A key Mexican opposition party will vote against a power market reform championed by the country’s president, the party’s leader said on Monday, a development that could prove fatal for a proposal that aims to give the state greater control over the sector.

Alejandro Moreno, the head of the centrist Institutional Revolutionary Party, or PRI, argued in a speech that the proposed reform would not be beneficial.

“We’ve decided to vote against it,” he said to rousing applause from party lawmakers.

Moreno added that the PRI and two other opposition parties will instead offer an alternative bill.

Moreno, also a federal congressman, said his caucus’ opposition to President Andres Manuel Lopez Obrador’s proposal came after an analysis of the legislation, which also seeks to nationalize Mexico’s future lithium industry.

Lopez Obrador, a leftist energy nationalist, has pitched the overhaul as needed to keep a lid on creeping energy prices by giving more control over the power market to state-owned electricity company Comision Federal de Electricidad.

The bill would give priority to the CFE’s plants, which overwhelmingly burn fossil fuels for power generation, overturning existing law that requires the lowest-cost power to be dispatched first.
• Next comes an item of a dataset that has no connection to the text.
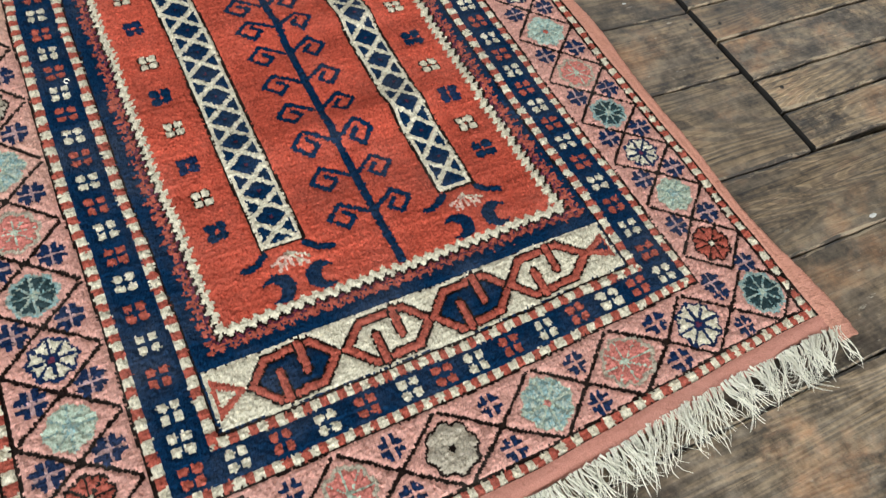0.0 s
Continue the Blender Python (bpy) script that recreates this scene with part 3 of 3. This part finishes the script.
lumps = np.sin(WX * 1250 + 2 * np.sin(WY * 500)) * np.sin(WY * 1400 + 2 * np.sin(WX * 430))
NEAR = np.clip((WY - 0.18) / 0.4, 0, 1) * np.clip((0.32 - WX) / 0.4, 0, 1)
low = np.where(K == BROWN, -0.0028, 0.0) - (0.0025 + 0.0020 * NEAR) * depth + 0.0008 * lumps + 0.0007 * rng.standard_normal(K.shape) + 0.0005 * rng.standard_normal((K.shape[0], 1))
pad = np.pad(low, 1, mode="edge")
corner_low = (pad[:-1, :-1] + pad[1:, :-1] + pad[:-1, 1:] + pad[1:, 1:]) / 4
near_pad = np.pad(NEAR, 1, mode="edge")[1:, 1:]
base_z = PILE_TOP - 0.0018 - 0.0016 * near_pad + corner_low + fold(px, py) + 0.0007 * rng.standard_normal(px.shape)
base_x, base_y = px + 0.0004 * rng.standard_normal(px.shape), py + 0.0004 * rng.standard_normal(px.shape)
grid_verts = np.stack([base_x, base_y, base_z], -1).reshape(-1, 3)
ii, jj = np.meshgrid(np.arange(ny_), np.arange(nx_), indexing="ij")
quad = np.stack([ii * (nx_ + 1) + jj, ii * (nx_ + 1) + jj + 1, (ii + 1) * (nx_ + 1) + jj + 1, (ii + 1) * (nx_ + 1) + jj], -1)


blob_high = np.clip(rng.standard_normal(K.shape), -1.5, 1.5) * 0.5
knot_x, knot_y = rng.uniform(-0.22, 0.22, K.shape), rng.uniform(-0.22, 0.22, K.shape)


TUFT_X, TUFT_Y = 0.0033, 0.0031
tuft_push = rng.uniform(-0.30, 0.30, (2, 700, 400))
tuft_tall = rng.uniform(0.75, 1.2, (700, 400))


def tuft_at(x, y):
    """The tuft of a few knots that a place belongs to: its middle, how far out the place lies, and how tall the tuft is."""
    row = np.floor((y - RY0) / TUFT_Y).astype(int)
    col = np.floor((x - RX0) / TUFT_X + 0.5 * (row % 2)).astype(int)
    r, c = np.clip(row, 0, 699), np.clip(col, 0, 399)
    mx = RX0 + (col + 0.5 - 0.5 * (row % 2) + tuft_push[0][r, c]) * TUFT_X
    my = RY0 + (row + 0.5 + tuft_push[1][r, c]) * TUFT_Y
    return mx, my, np.hypot((x - mx) / TUFT_X, (y - my) / TUFT_Y), tuft_tall[r, c]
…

Lopez Obrador’s reform needs a congressional supermajority to pass because it includes constitutional changes and the president’s MORENA party controls only slim majorities in Congress.

The PRI’s 71 votes in the lower house had been seen as Lopez Obrador’s best chance at securing the 53 additional votes he would need in the chamber.

But the PRI’s willingness to back the president’s reform was always seen as an uphill climb since it was Lopez Obrador’s predecessor, former President Enrique Peña Nieto of the PRI, who pushed through his own market-friendly 2013 energy reform.

MORENA’s legislative leaders have said they aim to approve the reform by late April.